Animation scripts
+-------+

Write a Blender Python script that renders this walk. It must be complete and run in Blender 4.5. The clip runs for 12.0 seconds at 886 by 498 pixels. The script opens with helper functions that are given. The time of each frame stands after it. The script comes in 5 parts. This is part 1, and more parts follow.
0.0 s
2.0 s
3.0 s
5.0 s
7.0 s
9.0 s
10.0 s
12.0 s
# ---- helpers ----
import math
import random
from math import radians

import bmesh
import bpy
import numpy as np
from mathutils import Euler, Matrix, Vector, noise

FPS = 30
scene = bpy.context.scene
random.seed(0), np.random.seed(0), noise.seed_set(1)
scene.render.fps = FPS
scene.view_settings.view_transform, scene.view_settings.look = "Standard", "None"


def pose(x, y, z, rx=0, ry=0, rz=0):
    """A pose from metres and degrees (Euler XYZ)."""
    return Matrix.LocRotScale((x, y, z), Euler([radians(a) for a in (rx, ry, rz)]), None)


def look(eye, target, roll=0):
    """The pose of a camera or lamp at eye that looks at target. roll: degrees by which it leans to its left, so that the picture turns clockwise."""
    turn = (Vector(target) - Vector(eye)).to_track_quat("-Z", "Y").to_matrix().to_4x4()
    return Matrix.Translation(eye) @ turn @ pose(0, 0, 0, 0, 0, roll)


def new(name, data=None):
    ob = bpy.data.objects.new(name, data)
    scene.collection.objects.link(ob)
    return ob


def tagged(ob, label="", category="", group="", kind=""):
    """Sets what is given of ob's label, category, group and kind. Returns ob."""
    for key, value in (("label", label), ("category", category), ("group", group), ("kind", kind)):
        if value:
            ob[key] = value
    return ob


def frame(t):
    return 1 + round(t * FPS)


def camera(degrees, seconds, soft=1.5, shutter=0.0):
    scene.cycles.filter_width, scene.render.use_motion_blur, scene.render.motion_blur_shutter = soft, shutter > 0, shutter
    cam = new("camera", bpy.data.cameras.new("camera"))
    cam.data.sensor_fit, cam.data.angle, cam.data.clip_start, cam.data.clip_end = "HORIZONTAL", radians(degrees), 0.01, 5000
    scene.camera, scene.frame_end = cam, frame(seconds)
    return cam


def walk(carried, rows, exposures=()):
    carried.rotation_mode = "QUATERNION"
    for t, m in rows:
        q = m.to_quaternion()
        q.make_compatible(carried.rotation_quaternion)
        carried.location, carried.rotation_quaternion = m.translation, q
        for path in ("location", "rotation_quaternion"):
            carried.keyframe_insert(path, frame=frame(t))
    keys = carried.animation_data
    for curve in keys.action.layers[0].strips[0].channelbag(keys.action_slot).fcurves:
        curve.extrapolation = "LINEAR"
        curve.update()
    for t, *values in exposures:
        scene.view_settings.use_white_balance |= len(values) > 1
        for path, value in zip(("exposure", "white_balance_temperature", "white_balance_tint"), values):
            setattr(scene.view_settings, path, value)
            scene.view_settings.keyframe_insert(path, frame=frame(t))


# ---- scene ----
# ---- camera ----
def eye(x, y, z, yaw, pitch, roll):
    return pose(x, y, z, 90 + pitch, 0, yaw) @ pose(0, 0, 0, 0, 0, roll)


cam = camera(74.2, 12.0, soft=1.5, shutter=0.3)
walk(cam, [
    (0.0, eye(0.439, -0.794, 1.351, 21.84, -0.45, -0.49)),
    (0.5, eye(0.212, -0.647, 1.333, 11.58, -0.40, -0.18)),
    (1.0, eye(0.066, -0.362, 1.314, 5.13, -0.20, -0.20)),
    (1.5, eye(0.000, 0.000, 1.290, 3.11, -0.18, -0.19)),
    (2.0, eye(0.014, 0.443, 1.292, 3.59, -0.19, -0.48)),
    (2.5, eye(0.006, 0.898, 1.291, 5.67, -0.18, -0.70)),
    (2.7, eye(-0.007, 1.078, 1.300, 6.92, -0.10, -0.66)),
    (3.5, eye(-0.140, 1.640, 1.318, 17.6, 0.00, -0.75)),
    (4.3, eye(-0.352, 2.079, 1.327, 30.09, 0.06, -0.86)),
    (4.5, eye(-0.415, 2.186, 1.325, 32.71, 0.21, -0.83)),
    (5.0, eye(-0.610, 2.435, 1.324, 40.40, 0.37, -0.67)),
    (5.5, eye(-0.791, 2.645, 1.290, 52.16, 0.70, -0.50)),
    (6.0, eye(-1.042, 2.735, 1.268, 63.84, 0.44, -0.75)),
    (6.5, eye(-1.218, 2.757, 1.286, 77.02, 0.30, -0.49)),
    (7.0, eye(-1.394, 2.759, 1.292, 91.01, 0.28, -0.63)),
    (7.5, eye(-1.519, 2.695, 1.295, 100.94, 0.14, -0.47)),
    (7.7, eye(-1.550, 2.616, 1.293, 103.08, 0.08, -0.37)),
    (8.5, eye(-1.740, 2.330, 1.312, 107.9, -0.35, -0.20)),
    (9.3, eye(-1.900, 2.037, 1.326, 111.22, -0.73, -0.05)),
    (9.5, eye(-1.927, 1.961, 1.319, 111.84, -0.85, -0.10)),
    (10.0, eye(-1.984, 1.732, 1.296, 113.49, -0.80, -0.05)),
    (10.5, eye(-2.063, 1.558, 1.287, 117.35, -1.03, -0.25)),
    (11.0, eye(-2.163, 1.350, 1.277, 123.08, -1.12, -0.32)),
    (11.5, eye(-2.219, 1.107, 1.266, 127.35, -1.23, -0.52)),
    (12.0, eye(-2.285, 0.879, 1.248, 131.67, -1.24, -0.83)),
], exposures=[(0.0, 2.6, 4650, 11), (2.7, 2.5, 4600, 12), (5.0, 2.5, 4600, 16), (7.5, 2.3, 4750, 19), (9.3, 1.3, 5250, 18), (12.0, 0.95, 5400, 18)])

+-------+

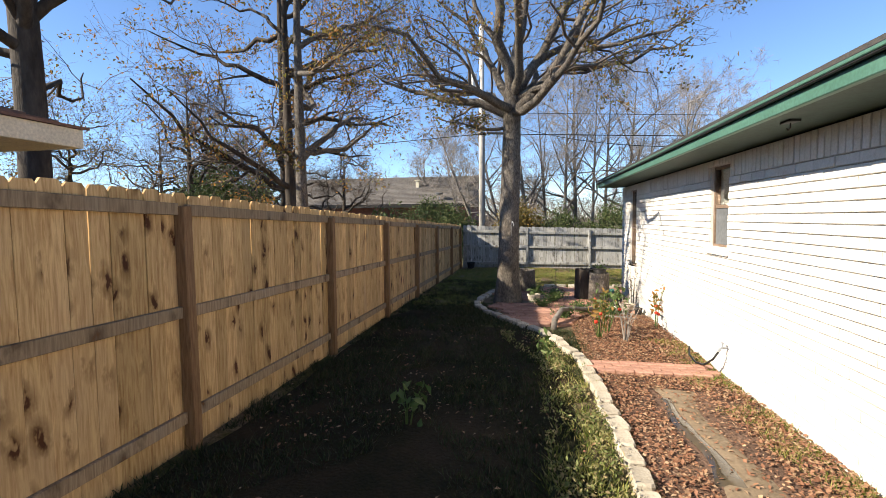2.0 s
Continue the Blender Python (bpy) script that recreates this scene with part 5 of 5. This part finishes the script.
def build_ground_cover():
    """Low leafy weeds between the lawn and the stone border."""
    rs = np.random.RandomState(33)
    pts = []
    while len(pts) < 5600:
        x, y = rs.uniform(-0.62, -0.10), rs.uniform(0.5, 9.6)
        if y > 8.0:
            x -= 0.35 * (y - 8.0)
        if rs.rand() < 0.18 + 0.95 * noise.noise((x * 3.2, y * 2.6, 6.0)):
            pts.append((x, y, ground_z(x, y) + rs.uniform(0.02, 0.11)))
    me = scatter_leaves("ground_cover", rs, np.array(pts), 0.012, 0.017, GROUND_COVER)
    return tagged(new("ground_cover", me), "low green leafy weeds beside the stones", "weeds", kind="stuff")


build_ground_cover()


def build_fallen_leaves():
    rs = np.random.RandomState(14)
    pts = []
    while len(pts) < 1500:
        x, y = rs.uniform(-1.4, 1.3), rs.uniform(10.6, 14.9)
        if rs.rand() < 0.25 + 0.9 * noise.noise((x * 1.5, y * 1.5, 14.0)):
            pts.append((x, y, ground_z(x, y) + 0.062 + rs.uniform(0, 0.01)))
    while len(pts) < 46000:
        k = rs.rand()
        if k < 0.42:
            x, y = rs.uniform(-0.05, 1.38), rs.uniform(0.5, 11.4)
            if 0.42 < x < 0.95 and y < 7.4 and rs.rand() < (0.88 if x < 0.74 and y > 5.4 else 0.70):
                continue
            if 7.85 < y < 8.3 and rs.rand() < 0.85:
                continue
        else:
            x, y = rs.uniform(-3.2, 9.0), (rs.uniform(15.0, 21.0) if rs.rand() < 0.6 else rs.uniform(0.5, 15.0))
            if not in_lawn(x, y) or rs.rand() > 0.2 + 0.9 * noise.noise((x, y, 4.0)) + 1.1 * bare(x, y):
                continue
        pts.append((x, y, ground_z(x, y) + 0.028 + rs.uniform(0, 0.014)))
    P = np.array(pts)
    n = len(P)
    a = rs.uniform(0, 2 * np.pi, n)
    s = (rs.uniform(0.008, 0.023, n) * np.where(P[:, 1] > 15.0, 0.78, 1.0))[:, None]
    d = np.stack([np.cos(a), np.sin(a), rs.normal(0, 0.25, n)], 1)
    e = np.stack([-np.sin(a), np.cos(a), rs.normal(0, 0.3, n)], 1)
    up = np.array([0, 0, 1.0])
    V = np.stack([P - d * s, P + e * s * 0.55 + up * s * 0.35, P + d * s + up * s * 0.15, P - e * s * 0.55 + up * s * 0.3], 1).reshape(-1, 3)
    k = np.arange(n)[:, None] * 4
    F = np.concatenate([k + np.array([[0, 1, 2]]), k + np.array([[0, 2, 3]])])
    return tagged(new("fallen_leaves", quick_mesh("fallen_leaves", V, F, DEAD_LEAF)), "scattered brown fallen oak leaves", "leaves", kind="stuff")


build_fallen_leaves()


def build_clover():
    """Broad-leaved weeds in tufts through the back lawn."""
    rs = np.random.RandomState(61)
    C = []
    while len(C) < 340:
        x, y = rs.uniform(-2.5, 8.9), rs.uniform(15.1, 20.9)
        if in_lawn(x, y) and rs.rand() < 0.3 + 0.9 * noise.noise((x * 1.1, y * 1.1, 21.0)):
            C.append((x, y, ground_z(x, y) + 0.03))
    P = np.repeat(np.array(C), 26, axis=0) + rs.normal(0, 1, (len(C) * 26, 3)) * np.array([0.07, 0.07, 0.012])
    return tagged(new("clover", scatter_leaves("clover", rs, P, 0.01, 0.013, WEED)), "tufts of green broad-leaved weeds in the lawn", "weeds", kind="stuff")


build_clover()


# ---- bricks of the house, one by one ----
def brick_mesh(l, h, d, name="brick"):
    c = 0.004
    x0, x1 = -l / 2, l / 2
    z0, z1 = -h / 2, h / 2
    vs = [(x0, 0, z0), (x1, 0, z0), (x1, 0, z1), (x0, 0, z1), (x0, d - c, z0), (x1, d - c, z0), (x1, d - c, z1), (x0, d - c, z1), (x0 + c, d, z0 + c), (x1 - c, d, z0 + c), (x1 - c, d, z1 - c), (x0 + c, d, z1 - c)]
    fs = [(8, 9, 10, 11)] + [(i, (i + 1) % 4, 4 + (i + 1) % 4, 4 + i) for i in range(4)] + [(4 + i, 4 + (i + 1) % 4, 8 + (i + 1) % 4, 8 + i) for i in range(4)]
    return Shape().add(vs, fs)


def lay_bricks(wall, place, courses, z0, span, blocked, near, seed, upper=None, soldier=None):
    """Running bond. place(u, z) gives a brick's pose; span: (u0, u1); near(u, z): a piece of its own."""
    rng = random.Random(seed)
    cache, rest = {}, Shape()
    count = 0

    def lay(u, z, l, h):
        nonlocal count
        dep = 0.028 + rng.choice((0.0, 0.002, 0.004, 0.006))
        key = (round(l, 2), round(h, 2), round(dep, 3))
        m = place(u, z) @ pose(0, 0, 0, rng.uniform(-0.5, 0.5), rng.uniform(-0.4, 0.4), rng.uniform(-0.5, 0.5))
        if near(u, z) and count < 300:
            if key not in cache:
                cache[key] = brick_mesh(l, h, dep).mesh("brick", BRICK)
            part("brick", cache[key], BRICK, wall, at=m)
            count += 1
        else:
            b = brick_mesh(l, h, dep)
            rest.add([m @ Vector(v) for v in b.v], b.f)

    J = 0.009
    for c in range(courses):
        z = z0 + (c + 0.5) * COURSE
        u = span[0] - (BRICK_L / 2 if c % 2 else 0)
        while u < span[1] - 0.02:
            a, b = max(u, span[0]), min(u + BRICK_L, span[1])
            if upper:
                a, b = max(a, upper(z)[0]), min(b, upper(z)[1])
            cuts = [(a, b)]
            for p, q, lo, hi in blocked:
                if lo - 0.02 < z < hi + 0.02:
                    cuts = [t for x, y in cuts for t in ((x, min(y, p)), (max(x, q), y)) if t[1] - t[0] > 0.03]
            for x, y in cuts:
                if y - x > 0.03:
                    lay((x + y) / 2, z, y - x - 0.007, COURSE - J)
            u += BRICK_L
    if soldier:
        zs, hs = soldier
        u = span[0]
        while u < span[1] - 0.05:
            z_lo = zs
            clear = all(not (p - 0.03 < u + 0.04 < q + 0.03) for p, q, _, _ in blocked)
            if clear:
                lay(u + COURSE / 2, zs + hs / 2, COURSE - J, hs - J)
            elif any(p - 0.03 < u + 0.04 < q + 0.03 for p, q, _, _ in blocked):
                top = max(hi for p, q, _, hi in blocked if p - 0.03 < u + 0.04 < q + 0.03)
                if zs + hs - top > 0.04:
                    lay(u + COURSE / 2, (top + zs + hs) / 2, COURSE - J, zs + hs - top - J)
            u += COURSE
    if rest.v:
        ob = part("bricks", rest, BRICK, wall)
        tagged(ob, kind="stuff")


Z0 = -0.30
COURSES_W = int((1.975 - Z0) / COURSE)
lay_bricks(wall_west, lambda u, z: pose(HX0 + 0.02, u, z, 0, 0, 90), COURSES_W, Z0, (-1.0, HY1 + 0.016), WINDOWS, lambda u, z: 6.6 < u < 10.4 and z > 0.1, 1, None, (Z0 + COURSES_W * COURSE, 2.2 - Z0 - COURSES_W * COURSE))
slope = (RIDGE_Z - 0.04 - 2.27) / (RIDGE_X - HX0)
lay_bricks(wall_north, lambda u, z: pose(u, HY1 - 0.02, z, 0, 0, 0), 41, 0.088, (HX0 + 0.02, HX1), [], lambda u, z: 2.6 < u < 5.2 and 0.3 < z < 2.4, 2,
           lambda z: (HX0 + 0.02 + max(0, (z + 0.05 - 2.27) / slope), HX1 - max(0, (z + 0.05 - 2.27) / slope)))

+-------+

Given request: Scan the material above for the word "path". Copy each line where it occurs.

Solution for this task:
        for path in ("location", "rotation_quaternion"):
            carried.keyframe_insert(path, frame=frame(t))
        for path, value in zip(("exposure", "white_balance_temperature", "white_balance_tint"), values):
            setattr(scene.view_settings, path, value)
            scene.view_settings.keyframe_insert(path, frame=frame(t))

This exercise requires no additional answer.